EXERCISE: Write out the listing below exactly, and omit any images you find in it.

DATA PROVIDED:
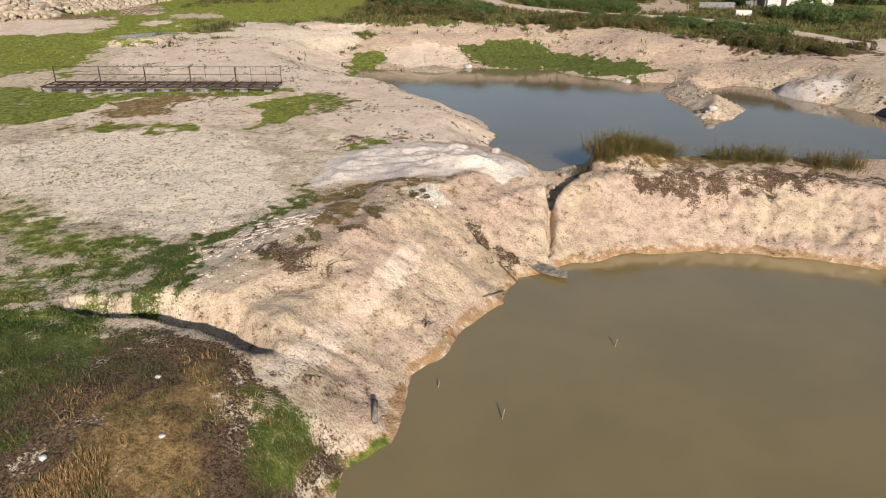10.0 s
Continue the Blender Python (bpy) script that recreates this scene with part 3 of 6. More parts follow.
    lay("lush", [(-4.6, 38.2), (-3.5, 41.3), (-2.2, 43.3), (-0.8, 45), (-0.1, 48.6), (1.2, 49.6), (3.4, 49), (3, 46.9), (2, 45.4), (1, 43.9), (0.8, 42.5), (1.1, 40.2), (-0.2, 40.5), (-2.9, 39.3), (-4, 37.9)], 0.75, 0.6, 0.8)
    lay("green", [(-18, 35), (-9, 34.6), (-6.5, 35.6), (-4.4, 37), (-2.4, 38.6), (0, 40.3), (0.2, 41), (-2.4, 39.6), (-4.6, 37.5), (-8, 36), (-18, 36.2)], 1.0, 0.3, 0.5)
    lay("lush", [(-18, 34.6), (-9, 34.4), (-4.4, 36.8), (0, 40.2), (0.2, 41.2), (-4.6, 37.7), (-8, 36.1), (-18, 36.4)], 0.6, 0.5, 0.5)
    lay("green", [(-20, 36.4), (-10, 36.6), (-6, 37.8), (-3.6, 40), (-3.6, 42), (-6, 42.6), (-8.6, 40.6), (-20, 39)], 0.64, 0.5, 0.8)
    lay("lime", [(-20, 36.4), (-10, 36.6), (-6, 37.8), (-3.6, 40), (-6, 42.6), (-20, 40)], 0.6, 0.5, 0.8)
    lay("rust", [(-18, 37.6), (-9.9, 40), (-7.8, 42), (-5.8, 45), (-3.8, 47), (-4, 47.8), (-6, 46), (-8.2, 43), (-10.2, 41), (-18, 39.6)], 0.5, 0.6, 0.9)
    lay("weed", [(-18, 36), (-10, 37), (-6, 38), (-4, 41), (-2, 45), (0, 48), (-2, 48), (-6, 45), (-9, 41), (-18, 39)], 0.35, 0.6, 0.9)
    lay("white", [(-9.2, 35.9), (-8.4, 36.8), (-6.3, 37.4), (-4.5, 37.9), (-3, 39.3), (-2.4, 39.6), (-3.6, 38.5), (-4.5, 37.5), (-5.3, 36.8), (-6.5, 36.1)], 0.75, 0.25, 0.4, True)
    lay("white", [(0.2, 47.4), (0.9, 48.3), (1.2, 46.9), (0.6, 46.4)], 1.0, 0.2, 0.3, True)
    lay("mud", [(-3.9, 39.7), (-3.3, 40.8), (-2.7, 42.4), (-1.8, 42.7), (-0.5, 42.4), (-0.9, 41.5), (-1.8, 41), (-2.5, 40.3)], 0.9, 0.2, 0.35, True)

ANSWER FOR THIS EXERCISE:
10.0 s
Continue the Blender Python (bpy) script that recreates this scene with part 3 of 6. More parts follow.
    lay("lush", [(-4.6, 38.2), (-3.5, 41.3), (-2.2, 43.3), (-0.8, 45), (-0.1, 48.6), (1.2, 49.6), (3.4, 49), (3, 46.9), (2, 45.4), (1, 43.9), (0.8, 42.5), (1.1, 40.2), (-0.2, 40.5), (-2.9, 39.3), (-4, 37.9)], 0.75, 0.6, 0.8)
    lay("green", [(-18, 35), (-9, 34.6), (-6.5, 35.6), (-4.4, 37), (-2.4, 38.6), (0, 40.3), (0.2, 41), (-2.4, 39.6), (-4.6, 37.5), (-8, 36), (-18, 36.2)], 1.0, 0.3, 0.5)
    lay("lush", [(-18, 34.6), (-9, 34.4), (-4.4, 36.8), (0, 40.2), (0.2, 41.2), (-4.6, 37.7), (-8, 36.1), (-18, 36.4)], 0.6, 0.5, 0.5)
    lay("green", [(-20, 36.4), (-10, 36.6), (-6, 37.8), (-3.6, 40), (-3.6, 42), (-6, 42.6), (-8.6, 40.6), (-20, 39)], 0.64, 0.5, 0.8)
    lay("lime", [(-20, 36.4), (-10, 36.6), (-6, 37.8), (-3.6, 40), (-6, 42.6), (-20, 40)], 0.6, 0.5, 0.8)
    lay("rust", [(-18, 37.6), (-9.9, 40), (-7.8, 42), (-5.8, 45), (-3.8, 47), (-4, 47.8), (-6, 46), (-8.2, 43), (-10.2, 41), (-18, 39.6)], 0.5, 0.6, 0.9)
    lay("weed", [(-18, 36), (-10, 37), (-6, 38), (-4, 41), (-2, 45), (0, 48), (-2, 48), (-6, 45), (-9, 41), (-18, 39)], 0.35, 0.6, 0.9)
    lay("white", [(-9.2, 35.9), (-8.4, 36.8), (-6.3, 37.4), (-4.5, 37.9), (-3, 39.3), (-2.4, 39.6), (-3.6, 38.5), (-4.5, 37.5), (-5.3, 36.8), (-6.5, 36.1)], 0.75, 0.25, 0.4, True)
    lay("white", [(0.2, 47.4), (0.9, 48.3), (1.2, 46.9), (0.6, 46.4)], 1.0, 0.2, 0.3, True)
    lay("mud", [(-3.9, 39.7), (-3.3, 40.8), (-2.7, 42.4), (-1.8, 42.7), (-0.5, 42.4), (-0.9, 41.5), (-1.8, 41), (-2.5, 40.3)], 0.9, 0.2, 0.35, True)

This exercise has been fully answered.